━━━ Data shown

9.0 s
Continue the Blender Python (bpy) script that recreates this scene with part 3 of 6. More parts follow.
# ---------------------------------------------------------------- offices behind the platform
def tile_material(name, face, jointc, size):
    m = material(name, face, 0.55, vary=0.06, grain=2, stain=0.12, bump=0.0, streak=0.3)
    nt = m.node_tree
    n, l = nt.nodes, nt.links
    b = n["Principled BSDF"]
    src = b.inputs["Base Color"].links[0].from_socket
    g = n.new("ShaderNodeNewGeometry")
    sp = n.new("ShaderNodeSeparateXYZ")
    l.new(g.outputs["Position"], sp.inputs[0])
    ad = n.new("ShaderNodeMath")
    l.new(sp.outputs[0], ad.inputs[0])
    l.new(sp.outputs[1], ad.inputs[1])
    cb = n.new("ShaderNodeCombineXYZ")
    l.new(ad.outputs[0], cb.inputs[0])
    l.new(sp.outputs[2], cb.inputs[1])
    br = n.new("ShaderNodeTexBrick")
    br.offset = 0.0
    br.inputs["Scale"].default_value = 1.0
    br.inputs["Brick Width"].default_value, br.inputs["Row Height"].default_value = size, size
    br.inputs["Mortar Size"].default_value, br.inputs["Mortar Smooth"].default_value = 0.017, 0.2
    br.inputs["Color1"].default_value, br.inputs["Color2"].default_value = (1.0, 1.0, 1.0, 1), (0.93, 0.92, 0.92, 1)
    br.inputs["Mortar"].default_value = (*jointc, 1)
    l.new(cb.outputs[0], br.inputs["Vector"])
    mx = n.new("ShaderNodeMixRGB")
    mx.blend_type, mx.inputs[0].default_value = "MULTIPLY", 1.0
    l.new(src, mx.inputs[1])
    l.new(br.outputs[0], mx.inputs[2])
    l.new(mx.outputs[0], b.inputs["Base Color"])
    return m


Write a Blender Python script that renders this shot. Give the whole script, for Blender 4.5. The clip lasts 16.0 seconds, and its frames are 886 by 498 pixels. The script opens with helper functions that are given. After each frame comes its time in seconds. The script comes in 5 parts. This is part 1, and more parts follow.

━━━━━━

* **Written request**: Reproduce the entries above exactly.

* **Written answer**:
9.0 s
Continue the Blender Python (bpy) script that recreates this scene with part 3 of 6. More parts follow.
# ---------------------------------------------------------------- offices behind the platform
def tile_material(name, face, jointc, size):
    m = material(name, face, 0.55, vary=0.06, grain=2, stain=0.12, bump=0.0, streak=0.3)
    nt = m.node_tree
    n, l = nt.nodes, nt.links
    b = n["Principled BSDF"]
    src = b.inputs["Base Color"].links[0].from_socket
    g = n.new("ShaderNodeNewGeometry")
    sp = n.new("ShaderNodeSeparateXYZ")
    l.new(g.outputs["Position"], sp.inputs[0])
    ad = n.new("ShaderNodeMath")
    l.new(sp.outputs[0], ad.inputs[0])
    l.new(sp.outputs[1], ad.inputs[1])
    cb = n.new("ShaderNodeCombineXYZ")
    l.new(ad.outputs[0], cb.inputs[0])
    l.new(sp.outputs[2], cb.inputs[1])
    br = n.new("ShaderNodeTexBrick")
    br.offset = 0.0
    br.inputs["Scale"].default_value = 1.0
    br.inputs["Brick Width"].default_value, br.inputs["Row Height"].default_value = size, size
    br.inputs["Mortar Size"].default_value, br.inputs["Mortar Smooth"].default_value = 0.017, 0.2
    br.inputs["Color1"].default_value, br.inputs["Color2"].default_value = (1.0, 1.0, 1.0, 1), (0.93, 0.92, 0.92, 1)
    br.inputs["Mortar"].default_value = (*jointc, 1)
    l.new(cb.outputs[0], br.inputs["Vector"])
    mx = n.new("ShaderNodeMixRGB")
    mx.blend_type, mx.inputs[0].default_value = "MULTIPLY", 1.0
    l.new(src, mx.inputs[1])
    l.new(br.outputs[0], mx.inputs[2])
    l.new(mx.outputs[0], b.inputs["Base Color"])
    return m


Write a Blender Python script that renders this shot. Give the whole script, for Blender 4.5. The clip lasts 16.0 seconds, and its frames are 886 by 498 pixels. The script opens with helper functions that are given. After each frame comes its time in seconds. The script comes in 5 parts. This is part 1, and more parts follow.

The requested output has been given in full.